→ What is required
Spot every line with the word "Vector" and return it.

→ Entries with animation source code
----------------------------------------

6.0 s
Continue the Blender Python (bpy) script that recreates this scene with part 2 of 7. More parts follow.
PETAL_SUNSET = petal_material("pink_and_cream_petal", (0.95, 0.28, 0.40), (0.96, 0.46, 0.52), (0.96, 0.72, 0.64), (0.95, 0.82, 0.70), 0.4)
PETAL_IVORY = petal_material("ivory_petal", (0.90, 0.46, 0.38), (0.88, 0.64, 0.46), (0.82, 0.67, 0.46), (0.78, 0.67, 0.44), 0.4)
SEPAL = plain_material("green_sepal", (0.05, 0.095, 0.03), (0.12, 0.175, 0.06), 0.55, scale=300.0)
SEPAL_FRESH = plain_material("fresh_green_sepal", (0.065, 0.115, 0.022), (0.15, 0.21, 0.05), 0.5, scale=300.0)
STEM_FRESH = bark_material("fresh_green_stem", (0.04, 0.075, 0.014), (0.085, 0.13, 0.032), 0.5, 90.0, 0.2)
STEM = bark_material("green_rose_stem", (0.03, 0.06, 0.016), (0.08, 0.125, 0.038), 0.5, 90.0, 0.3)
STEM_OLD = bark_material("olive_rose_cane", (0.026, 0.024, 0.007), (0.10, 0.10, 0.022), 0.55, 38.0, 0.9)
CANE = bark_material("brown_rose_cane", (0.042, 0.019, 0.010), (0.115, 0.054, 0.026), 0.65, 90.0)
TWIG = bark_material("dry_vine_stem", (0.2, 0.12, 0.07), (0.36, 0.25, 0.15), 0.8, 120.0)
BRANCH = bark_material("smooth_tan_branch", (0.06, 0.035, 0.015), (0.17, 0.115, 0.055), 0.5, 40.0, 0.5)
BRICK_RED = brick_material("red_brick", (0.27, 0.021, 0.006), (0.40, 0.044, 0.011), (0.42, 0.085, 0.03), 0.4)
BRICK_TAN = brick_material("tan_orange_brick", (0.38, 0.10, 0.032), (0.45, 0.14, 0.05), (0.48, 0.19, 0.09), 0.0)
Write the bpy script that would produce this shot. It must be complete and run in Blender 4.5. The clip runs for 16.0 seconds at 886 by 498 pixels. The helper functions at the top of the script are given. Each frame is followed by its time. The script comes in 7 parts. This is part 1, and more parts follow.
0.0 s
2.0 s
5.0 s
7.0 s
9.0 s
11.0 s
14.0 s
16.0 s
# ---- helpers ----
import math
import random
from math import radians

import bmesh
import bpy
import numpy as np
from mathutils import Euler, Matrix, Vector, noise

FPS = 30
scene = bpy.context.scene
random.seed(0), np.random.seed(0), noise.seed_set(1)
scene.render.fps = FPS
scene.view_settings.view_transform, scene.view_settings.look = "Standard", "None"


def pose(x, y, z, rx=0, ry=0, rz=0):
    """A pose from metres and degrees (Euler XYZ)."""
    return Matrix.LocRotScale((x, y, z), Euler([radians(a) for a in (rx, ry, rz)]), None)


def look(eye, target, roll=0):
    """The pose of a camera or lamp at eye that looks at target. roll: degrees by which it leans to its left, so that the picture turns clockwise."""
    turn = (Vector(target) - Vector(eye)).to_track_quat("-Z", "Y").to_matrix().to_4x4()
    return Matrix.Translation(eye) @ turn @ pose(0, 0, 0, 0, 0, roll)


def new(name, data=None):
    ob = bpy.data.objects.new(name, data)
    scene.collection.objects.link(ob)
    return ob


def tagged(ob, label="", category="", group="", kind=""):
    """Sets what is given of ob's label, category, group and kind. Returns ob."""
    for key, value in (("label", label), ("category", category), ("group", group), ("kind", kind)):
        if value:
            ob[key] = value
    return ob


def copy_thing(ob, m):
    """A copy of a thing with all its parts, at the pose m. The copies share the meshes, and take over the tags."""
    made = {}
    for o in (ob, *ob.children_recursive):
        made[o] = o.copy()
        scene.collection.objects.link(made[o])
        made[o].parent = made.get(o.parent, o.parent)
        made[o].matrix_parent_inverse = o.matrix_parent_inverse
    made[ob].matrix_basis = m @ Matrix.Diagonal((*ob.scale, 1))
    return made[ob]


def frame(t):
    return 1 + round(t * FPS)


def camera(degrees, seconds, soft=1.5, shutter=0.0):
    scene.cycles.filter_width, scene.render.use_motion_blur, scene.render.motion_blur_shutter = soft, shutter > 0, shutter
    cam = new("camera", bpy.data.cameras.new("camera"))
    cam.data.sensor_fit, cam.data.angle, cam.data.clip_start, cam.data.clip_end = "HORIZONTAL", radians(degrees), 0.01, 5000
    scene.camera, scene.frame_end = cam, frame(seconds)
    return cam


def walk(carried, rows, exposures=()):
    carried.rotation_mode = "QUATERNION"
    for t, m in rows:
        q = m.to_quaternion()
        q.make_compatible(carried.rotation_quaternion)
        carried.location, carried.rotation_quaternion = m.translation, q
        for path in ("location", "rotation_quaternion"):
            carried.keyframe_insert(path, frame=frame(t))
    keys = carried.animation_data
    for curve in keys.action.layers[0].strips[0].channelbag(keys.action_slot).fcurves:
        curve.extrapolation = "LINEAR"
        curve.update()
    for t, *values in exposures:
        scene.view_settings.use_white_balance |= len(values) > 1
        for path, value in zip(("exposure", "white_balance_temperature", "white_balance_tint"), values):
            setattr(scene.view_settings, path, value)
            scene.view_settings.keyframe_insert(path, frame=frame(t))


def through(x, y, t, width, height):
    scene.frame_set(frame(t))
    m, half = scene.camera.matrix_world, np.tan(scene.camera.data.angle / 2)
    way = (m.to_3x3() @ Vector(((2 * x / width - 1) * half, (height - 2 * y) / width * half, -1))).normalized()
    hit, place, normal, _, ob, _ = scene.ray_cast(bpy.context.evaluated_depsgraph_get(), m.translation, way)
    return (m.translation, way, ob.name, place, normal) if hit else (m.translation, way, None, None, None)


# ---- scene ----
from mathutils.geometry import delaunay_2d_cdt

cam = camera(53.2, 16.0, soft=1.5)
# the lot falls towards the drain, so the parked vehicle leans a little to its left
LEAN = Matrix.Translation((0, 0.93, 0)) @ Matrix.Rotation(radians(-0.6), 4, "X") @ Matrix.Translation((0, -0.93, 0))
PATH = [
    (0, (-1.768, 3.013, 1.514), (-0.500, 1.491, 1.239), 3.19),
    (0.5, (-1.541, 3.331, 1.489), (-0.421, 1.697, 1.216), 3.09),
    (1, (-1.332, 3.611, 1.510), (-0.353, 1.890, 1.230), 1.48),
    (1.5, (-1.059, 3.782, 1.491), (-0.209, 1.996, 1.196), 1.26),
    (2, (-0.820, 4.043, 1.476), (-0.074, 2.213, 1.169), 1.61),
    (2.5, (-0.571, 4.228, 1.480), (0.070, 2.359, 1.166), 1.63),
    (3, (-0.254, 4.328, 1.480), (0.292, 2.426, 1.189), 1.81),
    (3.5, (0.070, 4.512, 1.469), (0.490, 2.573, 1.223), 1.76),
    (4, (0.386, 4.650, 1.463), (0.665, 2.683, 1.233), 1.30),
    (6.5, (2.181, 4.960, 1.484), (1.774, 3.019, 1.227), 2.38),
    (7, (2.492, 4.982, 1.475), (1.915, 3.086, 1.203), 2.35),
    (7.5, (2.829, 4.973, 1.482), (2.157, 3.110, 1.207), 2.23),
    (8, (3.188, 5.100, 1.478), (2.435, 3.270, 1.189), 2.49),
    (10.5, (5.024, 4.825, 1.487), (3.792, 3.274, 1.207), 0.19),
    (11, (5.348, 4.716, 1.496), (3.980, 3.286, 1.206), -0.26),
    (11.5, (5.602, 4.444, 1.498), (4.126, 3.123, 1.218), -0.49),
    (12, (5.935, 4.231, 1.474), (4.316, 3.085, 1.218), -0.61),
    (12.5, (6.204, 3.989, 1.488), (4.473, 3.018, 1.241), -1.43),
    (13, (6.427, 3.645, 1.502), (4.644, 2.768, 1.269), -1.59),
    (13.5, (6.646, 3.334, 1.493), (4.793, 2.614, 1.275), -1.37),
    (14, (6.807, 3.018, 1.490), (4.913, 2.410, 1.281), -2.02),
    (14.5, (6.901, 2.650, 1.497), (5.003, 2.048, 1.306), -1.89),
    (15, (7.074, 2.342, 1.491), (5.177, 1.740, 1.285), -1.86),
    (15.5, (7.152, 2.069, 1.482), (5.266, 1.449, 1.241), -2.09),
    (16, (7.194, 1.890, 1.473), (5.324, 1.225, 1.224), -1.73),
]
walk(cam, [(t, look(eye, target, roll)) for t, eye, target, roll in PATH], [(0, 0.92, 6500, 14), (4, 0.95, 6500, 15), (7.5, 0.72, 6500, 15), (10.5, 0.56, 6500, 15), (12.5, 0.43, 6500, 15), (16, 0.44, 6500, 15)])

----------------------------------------

→ Task result
from mathutils import Euler, Matrix, Vector, noise
    turn = (Vector(target) - Vector(eye)).to_track_quat("-Z", "Y").to_matrix().to_4x4()
    way = (m.to_3x3() @ Vector(((2 * x / width - 1) * half, (height - 2 * y) / width * half, -1))).normalized()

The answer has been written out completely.